■ Task to complete ■
Pull every line of the entries that has the word "recreates".

■ Task material ■

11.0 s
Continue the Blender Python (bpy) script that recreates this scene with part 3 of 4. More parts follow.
--
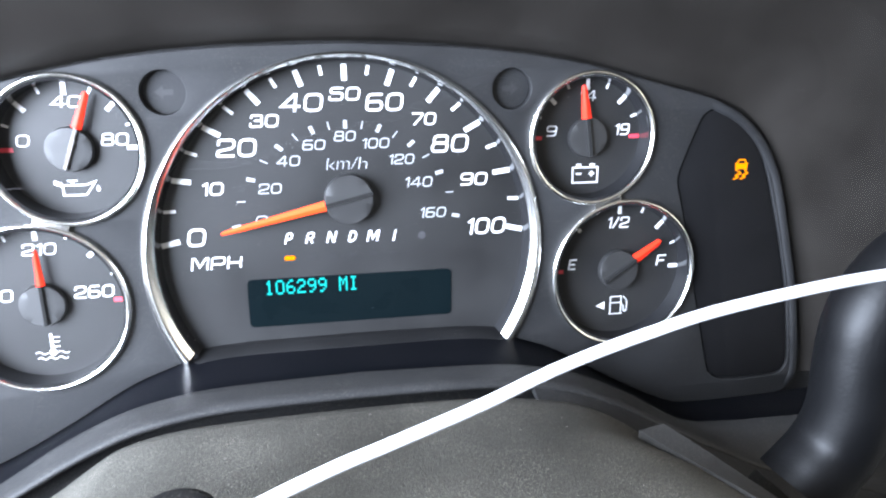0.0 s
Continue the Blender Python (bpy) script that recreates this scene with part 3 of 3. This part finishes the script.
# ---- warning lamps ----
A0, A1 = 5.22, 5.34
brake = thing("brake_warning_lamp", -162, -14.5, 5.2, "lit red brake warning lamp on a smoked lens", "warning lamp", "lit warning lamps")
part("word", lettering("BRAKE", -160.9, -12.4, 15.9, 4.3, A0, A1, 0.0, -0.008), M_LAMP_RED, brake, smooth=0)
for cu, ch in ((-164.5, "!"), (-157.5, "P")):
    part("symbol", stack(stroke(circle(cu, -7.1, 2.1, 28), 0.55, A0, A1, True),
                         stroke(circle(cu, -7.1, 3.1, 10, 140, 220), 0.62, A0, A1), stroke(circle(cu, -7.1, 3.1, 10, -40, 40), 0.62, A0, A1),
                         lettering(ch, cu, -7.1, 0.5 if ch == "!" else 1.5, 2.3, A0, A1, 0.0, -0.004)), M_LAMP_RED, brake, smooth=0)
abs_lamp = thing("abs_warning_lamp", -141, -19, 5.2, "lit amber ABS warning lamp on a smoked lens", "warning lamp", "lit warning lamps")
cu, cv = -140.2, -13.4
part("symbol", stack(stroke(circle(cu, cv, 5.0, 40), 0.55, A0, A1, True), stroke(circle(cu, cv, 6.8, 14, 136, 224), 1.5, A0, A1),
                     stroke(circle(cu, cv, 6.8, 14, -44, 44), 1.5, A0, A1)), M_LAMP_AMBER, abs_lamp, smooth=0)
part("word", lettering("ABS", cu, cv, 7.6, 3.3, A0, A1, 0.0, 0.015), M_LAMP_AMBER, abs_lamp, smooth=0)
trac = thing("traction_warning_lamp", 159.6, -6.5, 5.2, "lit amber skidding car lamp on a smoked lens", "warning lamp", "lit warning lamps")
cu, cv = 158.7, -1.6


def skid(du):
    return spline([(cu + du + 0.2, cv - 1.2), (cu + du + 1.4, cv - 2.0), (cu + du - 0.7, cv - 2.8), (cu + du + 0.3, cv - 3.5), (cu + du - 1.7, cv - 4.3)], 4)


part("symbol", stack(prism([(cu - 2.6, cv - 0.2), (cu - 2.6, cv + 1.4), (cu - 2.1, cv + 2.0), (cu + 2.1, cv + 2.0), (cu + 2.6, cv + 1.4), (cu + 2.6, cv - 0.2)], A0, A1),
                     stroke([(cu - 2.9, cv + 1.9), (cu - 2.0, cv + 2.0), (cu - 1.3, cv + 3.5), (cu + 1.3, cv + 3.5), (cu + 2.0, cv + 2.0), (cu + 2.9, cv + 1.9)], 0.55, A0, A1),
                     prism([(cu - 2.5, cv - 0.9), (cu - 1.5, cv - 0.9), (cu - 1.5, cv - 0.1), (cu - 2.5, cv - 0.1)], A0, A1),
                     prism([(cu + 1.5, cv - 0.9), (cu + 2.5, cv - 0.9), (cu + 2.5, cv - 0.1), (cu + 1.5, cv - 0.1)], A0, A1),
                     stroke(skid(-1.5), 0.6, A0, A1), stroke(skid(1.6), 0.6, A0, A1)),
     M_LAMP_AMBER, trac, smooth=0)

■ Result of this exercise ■
Continue the Blender Python (bpy) script that recreates this scene with part 3 of 4. More parts follow.
Continue the Blender Python (bpy) script that recreates this scene with part 3 of 3. This part finishes the script.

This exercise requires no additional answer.